Forget what it does to you, the guilt and the sorrow and heartache of leaving your family member with strangers for what will be the rest of his/her life. What it does to the elderly person himself/herself is what you worry about. The desperation and pain in their eyes the first time they beg you to “go home” is exceeded only by the same look the many subsequent times they ask.

You leave them knowing they will spend most of their hours alone with their thoughts. You leave them knowing the staff will treat them well, but that they cannot respond instantly every time they are summonsed. You pray they know you love them, and would not do this unless it was necessary.

You know in your head and in your heart you have done the best you can for him/her. Yet you constantly question yourself, your judgment, and whether or not you could have and should have done more. Your force yourself to channel the guilt that wracks you into energy that propels you. You remind yourself the person you love depends on your ability to do the job you have been entrusted with and accepted.

You also remember this does not have to be a totally negative experience. You think of the other families you have met who fondly attend to their loved one, and you look to the example of the sweet and independent residents you have met in the facility you chose.

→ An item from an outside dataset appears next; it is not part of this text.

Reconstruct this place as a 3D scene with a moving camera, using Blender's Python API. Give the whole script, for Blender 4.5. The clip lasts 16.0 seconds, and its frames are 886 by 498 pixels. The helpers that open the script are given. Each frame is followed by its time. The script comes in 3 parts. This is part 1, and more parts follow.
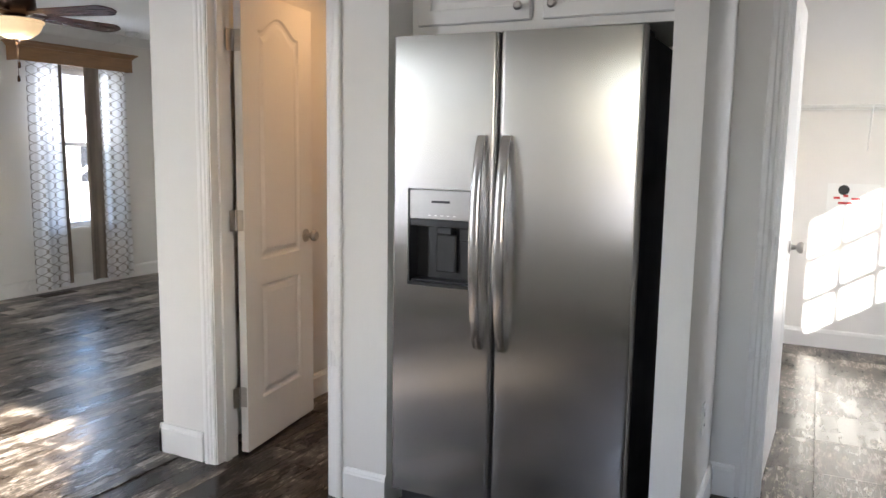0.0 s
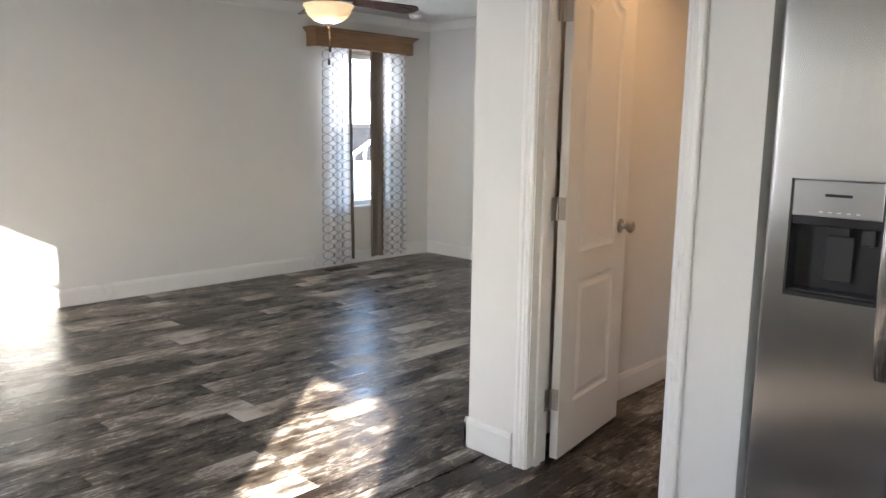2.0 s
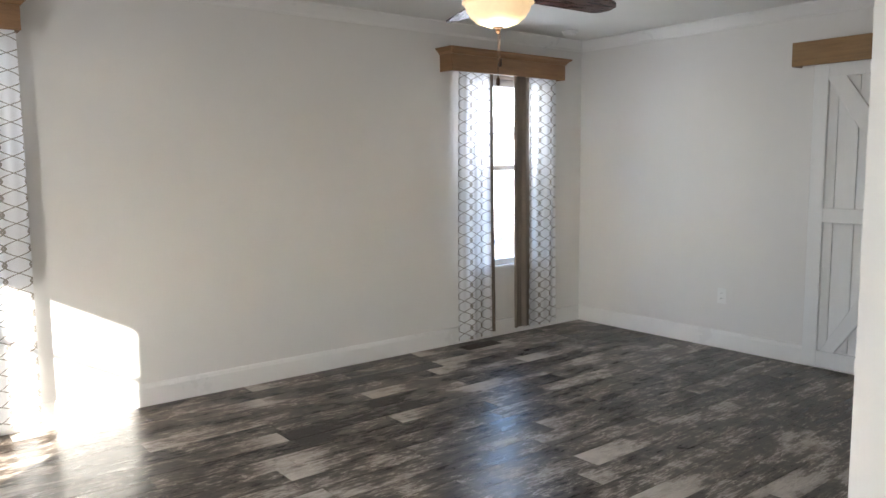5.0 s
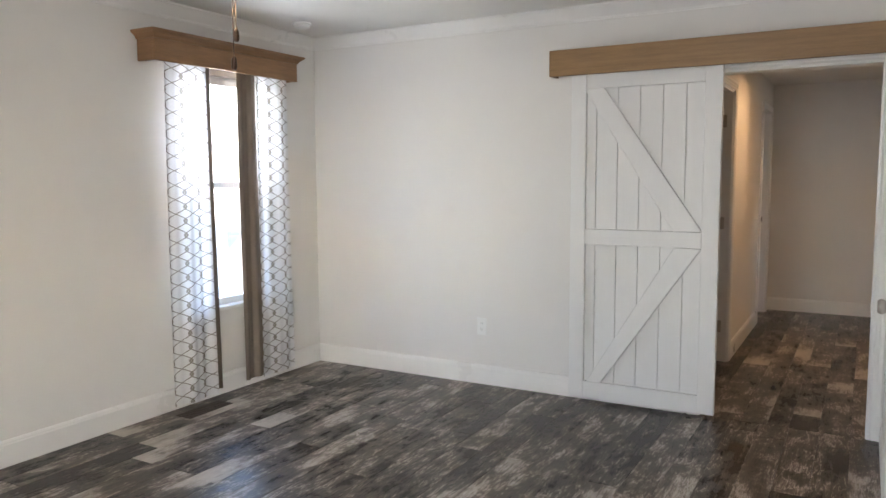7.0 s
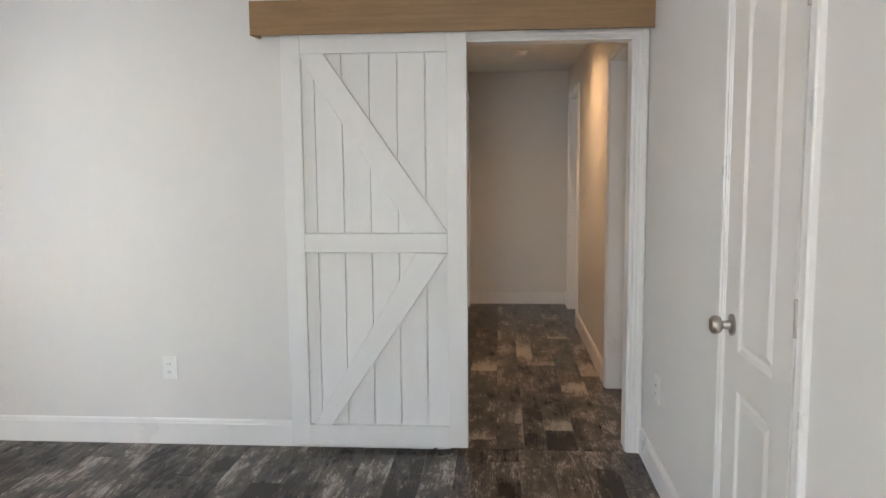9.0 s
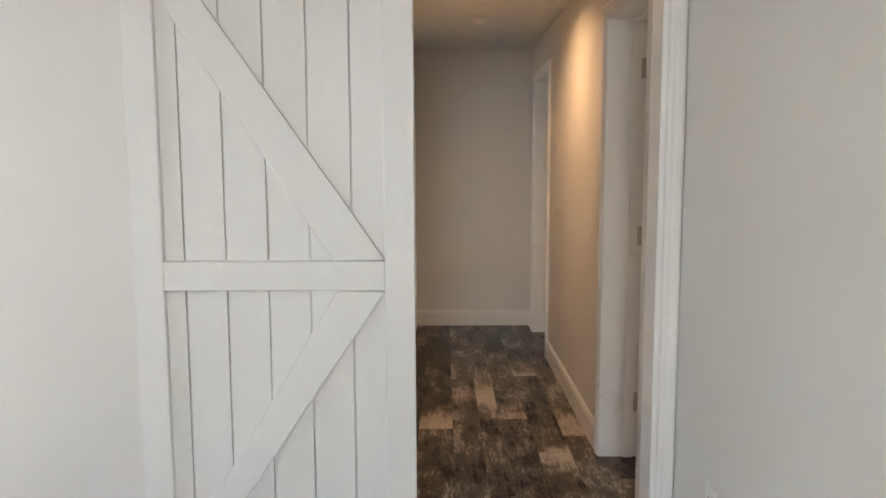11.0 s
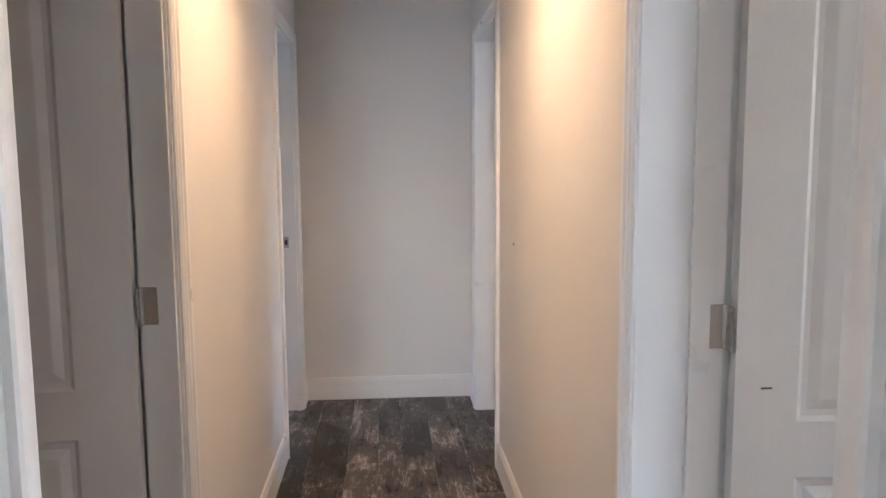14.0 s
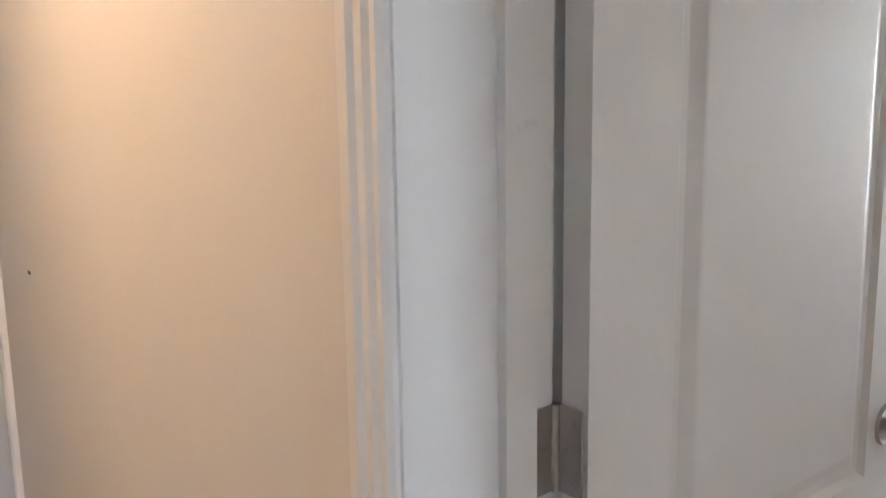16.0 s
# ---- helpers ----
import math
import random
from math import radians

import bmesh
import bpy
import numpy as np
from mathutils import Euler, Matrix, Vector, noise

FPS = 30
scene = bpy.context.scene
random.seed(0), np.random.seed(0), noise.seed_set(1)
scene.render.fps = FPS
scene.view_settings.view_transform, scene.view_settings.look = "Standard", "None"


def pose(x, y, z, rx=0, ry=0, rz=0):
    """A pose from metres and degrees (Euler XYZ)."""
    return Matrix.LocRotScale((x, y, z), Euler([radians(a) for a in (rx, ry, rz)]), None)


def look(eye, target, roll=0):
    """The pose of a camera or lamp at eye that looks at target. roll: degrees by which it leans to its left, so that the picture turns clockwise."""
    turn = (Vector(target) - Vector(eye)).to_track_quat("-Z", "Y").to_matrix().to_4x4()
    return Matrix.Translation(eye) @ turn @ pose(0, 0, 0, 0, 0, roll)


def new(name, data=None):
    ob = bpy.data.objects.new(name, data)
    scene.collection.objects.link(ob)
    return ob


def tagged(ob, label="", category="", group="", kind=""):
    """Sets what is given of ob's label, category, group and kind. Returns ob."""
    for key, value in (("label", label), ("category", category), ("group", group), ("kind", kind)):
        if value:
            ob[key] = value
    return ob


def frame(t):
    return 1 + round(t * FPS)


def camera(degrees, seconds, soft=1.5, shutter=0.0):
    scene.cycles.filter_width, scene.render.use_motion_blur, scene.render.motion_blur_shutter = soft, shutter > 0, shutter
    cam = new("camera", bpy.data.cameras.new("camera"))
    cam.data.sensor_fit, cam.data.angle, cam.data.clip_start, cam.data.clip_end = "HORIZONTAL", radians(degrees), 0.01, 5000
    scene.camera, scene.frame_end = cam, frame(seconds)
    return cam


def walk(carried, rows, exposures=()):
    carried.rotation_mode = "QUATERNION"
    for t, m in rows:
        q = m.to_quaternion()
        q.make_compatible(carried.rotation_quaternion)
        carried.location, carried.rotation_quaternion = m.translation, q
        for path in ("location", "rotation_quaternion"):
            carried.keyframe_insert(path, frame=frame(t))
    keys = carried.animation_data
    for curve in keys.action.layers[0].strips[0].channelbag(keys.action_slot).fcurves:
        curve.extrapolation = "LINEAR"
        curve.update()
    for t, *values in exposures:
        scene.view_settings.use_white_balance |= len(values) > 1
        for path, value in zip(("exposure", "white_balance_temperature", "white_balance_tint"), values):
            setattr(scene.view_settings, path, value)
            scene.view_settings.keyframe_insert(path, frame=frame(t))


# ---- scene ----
cam = camera(61.1, 16.0)
PATH = [
    (0, (-0.145, 0.323, 1.363), (-1.026, 2.099, 1.099), 0.9),
    (0.5, (-0.211, 0.32, 1.37), (-1.258, 2.001, 1.094), 0.8),
    (1, (-0.301, 0.293, 1.359), (-1.472, 1.89, 1.076), 0.3),
    (1.5, (-0.453, 0.273, 1.353), (-1.72, 1.792, 1.054), 0.5),
    (2, (-0.642, 0.377, 1.356), (-2.015, 1.795, 1.035), 0.8),
    (2.5, (-0.86, 0.475, 1.369), (-2.335, 1.787, 1.052), 0.8),
    (3, (-1.131, 0.588, 1.376), (-2.656, 1.847, 1.073), -0.1),
    (5.5, (-2.21, 1.173, 1.392), (-3.753, 2.431, 1.197), -0.4),
    (6, (-2.407, 1.338, 1.417), (-3.821, 2.738, 1.217), -0.1),
    (6.5, (-2.639, 1.466, 1.421), (-3.845, 3.05, 1.23), -0.4),
    (7, (-2.809, 1.617, 1.405), (-3.787, 3.351, 1.212), -0.3),
    (7.5, (-2.967, 1.811, 1.402), (-3.711, 3.659, 1.219), 0.1),
    (8, (-3.165, 2.018, 1.399), (-3.648, 3.95, 1.21), -0.6),
    (8.5, (-3.316, 2.25, 1.401), (-3.583, 4.22, 1.185), -0.8),
    (11, (-3.438, 3.737, 1.381), (-3.439, 5.724, 1.153), -0.2),
    (11.5, (-3.428, 4.096, 1.396), (-3.36, 6.08, 1.15), -0.2),
    (12, (-3.372, 4.452, 1.368), (-3.293, 6.433, 1.106), -0.0),
    (12.5, (-3.325, 4.774, 1.361), (-3.263, 6.754, 1.082), -0.4),
    (13, (-3.279, 5.095, 1.382), (-3.21, 7.077, 1.122), -0.8),
    (13.5, (-3.219, 5.428, 1.37), (-3.147, 7.413, 1.135), -0.2),
    (14, (-3.189, 5.724, 1.374), (-3.041, 7.705, 1.147), -0.4),
    (14.5, (-3.157, 6.028, 1.376), (-2.807, 7.983, 1.139), -0.4),
    (15, (-3.094, 6.309, 1.364), (-2.574, 8.228, 1.149), 0.6),
    (15.5, (-3.046, 6.499, 1.361), (-2.243, 8.317, 1.14), 0.1),
    (16, (-3.051, 6.673, 1.349), (-1.79, 8.198, 1.059), -0.9),
]
walk(cam, [(t, look(eye, target, roll)) for t, eye, target, roll in PATH],
     [(0, 3.35, 6250, 8), (3, 3.4, 6300, 7), (5.5, 3.45, 6300, 7), (7, 3.9, 6450, 8), (8.5, 4.0, 6350, 7), (12.5, 4.25, 6650, 8), (13.4, 4.5, 6700, 9), (14.1, 4.9, 5200, 7), (15, 4.8, 5250, 7), (16, 4.75, 5400, 6)])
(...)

At the same time, you remember the poor lost souls who have no one to visit, no one to bring them shakes and sandwiches, no one to advocate on their behalf and protect their interests. And you are glad you could be there for your family member and provide some assurance and protection. You realize in the end that is their greatest comfort in their darkest hours.

And you gaze into the future and see yourself. You know you should save more money. You worry about burdening your own children or family in the future. And the chill you feel running down your spine is because you see yourself in that bed someday, begging family to “take me home”.

And you pray you will handle it with dignity.